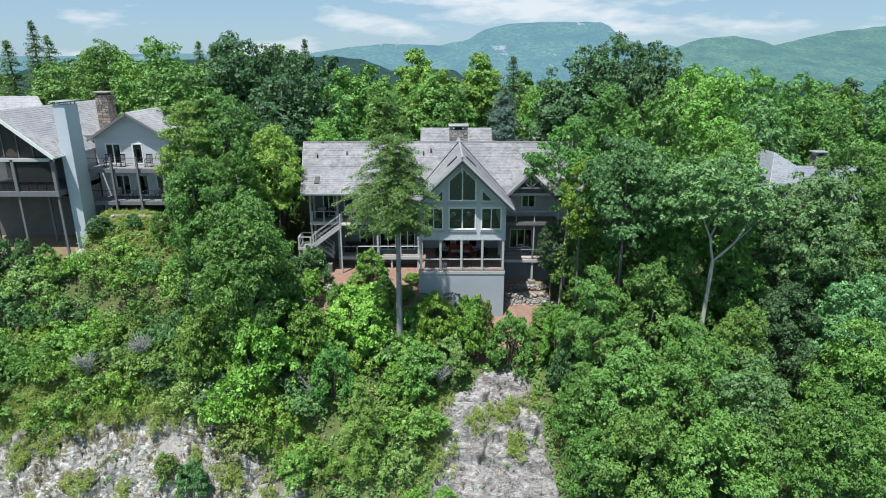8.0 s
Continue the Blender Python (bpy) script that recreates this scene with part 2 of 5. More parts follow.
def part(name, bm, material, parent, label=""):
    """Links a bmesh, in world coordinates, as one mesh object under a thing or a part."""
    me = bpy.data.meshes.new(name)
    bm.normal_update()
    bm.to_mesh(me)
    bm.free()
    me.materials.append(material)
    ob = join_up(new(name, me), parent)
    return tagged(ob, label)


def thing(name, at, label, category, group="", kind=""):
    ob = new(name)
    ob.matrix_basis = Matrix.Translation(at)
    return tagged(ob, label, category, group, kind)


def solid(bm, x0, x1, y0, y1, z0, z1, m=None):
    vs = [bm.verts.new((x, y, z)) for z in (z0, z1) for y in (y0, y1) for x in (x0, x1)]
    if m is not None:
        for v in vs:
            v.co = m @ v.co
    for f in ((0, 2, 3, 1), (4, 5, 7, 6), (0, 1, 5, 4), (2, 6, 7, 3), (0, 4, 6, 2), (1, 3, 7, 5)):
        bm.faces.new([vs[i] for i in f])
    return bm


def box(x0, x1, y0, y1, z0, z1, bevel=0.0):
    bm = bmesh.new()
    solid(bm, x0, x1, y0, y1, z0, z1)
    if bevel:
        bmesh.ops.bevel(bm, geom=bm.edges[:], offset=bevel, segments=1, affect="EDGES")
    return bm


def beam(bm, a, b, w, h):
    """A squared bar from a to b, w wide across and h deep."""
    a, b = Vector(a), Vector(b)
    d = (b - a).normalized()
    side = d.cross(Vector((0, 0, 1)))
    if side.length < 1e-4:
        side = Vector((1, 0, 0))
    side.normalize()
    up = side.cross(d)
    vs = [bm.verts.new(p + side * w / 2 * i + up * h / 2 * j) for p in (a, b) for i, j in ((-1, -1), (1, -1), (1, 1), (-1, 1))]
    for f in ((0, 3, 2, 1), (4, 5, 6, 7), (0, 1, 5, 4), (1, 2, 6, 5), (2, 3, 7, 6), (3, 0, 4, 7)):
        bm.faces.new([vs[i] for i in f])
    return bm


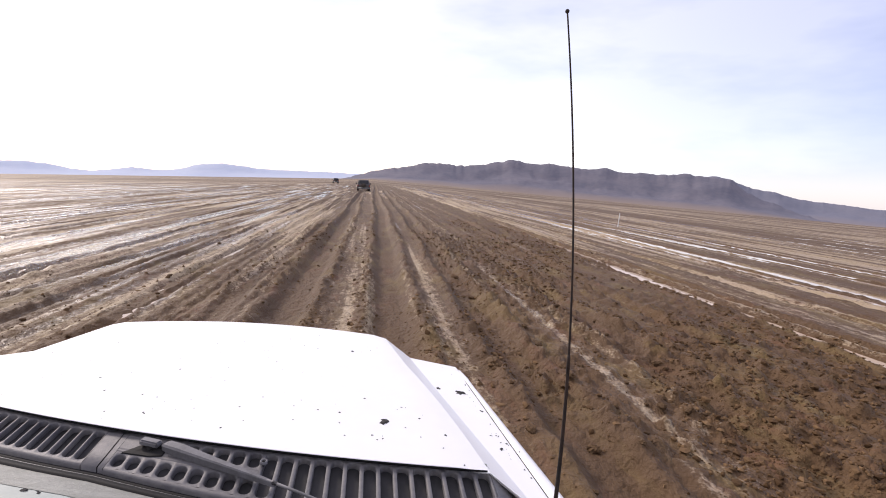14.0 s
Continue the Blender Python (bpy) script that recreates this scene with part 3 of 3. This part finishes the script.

______

# WHAT IS NEEDED:
Return the whole listing, word for word, and leave out every picture.

# FINISHED EXERCISE:
8.0 s
Continue the Blender Python (bpy) script that recreates this scene with part 2 of 5. More parts follow.
def part(name, bm, material, parent, label=""):
    """Links a bmesh, in world coordinates, as one mesh object under a thing or a part."""
    me = bpy.data.meshes.new(name)
    bm.normal_update()
    bm.to_mesh(me)
    bm.free()
    me.materials.append(material)
    ob = join_up(new(name, me), parent)
    return tagged(ob, label)


def thing(name, at, label, category, group="", kind=""):
    ob = new(name)
    ob.matrix_basis = Matrix.Translation(at)
    return tagged(ob, label, category, group, kind)


def solid(bm, x0, x1, y0, y1, z0, z1, m=None):
    vs = [bm.verts.new((x, y, z)) for z in (z0, z1) for y in (y0, y1) for x in (x0, x1)]
    if m is not None:
        for v in vs:
            v.co = m @ v.co
    for f in ((0, 2, 3, 1), (4, 5, 7, 6), (0, 1, 5, 4), (2, 6, 7, 3), (0, 4, 6, 2), (1, 3, 7, 5)):
        bm.faces.new([vs[i] for i in f])
    return bm


def box(x0, x1, y0, y1, z0, z1, bevel=0.0):
    bm = bmesh.new()
    solid(bm, x0, x1, y0, y1, z0, z1)
    if bevel:
        bmesh.ops.bevel(bm, geom=bm.edges[:], offset=bevel, segments=1, affect="EDGES")
    return bm


def beam(bm, a, b, w, h):
    """A squared bar from a to b, w wide across and h deep."""
    a, b = Vector(a), Vector(b)
    d = (b - a).normalized()
    side = d.cross(Vector((0, 0, 1)))
    if side.length < 1e-4:
        side = Vector((1, 0, 0))
    side.normalize()
    up = side.cross(d)
    vs = [bm.verts.new(p + side * w / 2 * i + up * h / 2 * j) for p in (a, b) for i, j in ((-1, -1), (1, -1), (1, 1), (-1, 1))]
    for f in ((0, 3, 2, 1), (4, 5, 6, 7), (0, 1, 5, 4), (1, 2, 6, 5), (2, 3, 7, 6), (3, 0, 4, 7)):
        bm.faces.new([vs[i] for i in f])
    return bm


14.0 s
Continue the Blender Python (bpy) script that recreates this scene with part 3 of 3. This part finishes the script.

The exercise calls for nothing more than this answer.